— start of MATERIAL —
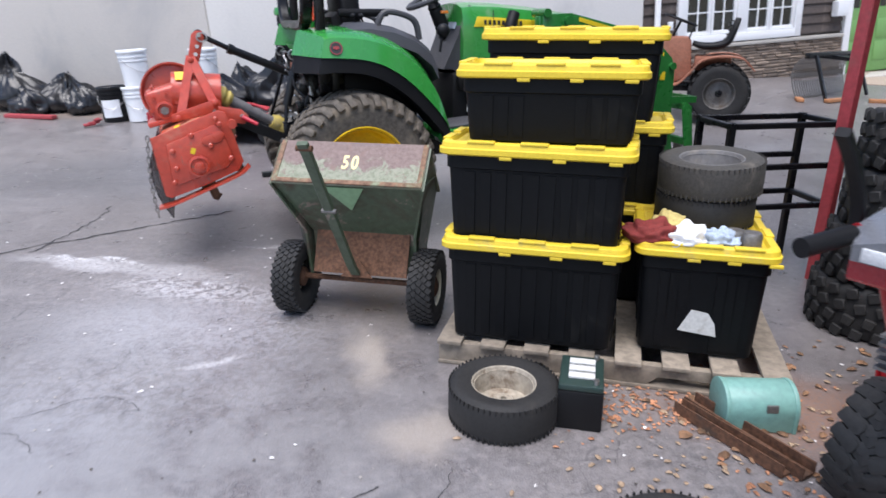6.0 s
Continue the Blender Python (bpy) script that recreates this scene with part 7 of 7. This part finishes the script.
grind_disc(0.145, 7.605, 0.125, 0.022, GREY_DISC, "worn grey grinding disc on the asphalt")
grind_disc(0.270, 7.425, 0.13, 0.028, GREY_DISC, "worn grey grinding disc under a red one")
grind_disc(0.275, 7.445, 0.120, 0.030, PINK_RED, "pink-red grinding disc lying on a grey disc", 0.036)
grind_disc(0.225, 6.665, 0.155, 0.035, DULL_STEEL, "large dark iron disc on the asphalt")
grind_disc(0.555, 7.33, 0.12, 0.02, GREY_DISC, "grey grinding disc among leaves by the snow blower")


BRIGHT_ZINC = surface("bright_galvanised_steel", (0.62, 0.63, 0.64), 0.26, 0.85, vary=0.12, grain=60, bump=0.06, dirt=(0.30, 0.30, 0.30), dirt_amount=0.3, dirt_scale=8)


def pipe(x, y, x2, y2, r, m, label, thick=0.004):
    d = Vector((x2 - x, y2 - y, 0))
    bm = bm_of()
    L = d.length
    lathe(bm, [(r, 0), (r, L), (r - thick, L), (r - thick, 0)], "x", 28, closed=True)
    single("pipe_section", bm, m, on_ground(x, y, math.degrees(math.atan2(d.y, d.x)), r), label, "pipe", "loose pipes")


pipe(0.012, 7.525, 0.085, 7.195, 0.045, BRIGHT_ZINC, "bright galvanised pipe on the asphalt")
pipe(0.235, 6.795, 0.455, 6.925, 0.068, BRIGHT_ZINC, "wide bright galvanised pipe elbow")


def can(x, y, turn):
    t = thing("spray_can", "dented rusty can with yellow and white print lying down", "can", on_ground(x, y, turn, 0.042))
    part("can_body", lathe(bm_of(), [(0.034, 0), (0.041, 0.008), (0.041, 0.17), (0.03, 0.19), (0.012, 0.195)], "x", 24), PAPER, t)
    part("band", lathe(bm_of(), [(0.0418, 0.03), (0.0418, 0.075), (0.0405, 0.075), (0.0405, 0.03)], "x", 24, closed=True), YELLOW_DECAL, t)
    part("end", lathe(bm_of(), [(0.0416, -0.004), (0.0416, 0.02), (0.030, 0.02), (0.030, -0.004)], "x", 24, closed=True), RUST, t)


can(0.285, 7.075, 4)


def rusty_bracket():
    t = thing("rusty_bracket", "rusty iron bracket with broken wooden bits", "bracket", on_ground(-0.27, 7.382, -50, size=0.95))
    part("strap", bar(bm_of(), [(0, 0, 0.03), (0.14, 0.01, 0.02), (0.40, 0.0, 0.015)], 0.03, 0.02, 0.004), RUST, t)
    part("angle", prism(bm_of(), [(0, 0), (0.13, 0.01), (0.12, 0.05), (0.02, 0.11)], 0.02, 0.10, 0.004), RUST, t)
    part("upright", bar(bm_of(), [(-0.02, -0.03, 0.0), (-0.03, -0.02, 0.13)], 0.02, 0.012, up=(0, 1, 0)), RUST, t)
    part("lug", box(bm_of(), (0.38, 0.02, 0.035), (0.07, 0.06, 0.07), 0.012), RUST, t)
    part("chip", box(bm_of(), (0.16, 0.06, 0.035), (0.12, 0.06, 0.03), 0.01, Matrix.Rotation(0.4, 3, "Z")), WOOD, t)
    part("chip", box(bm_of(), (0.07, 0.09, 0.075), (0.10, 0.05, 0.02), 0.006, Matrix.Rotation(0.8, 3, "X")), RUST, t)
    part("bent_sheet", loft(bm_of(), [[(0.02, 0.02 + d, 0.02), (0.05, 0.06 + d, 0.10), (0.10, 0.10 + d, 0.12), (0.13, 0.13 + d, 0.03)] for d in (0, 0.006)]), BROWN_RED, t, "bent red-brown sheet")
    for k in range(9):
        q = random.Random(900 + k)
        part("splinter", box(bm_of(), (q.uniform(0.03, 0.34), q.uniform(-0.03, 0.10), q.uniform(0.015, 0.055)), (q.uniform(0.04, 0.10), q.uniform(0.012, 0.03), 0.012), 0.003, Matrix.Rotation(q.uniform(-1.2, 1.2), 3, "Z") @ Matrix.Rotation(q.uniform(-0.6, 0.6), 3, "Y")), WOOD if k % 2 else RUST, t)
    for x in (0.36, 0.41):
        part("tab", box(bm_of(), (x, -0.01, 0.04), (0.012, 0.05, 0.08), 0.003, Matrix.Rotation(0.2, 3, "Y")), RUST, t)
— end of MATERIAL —
WORK TO DO:
Pictures stay out. Print the data exactly, from its first line through the line containing "0.30), dirt_amount=0.3, dirt_scale=8)".

OUTPUT OF THE TASK:
6.0 s
Continue the Blender Python (bpy) script that recreates this scene with part 7 of 7. This part finishes the script.
grind_disc(0.145, 7.605, 0.125, 0.022, GREY_DISC, "worn grey grinding disc on the asphalt")
grind_disc(0.270, 7.425, 0.13, 0.028, GREY_DISC, "worn grey grinding disc under a red one")
grind_disc(0.275, 7.445, 0.120, 0.030, PINK_RED, "pink-red grinding disc lying on a grey disc", 0.036)
grind_disc(0.225, 6.665, 0.155, 0.035, DULL_STEEL, "large dark iron disc on the asphalt")
grind_disc(0.555, 7.33, 0.12, 0.02, GREY_DISC, "grey grinding disc among leaves by the snow blower")


BRIGHT_ZINC = surface("bright_galvanised_steel", (0.62, 0.63, 0.64), 0.26, 0.85, vary=0.12, grain=60, bump=0.06, dirt=(0.30, 0.30, 0.30), dirt_amount=0.3, dirt_scale=8)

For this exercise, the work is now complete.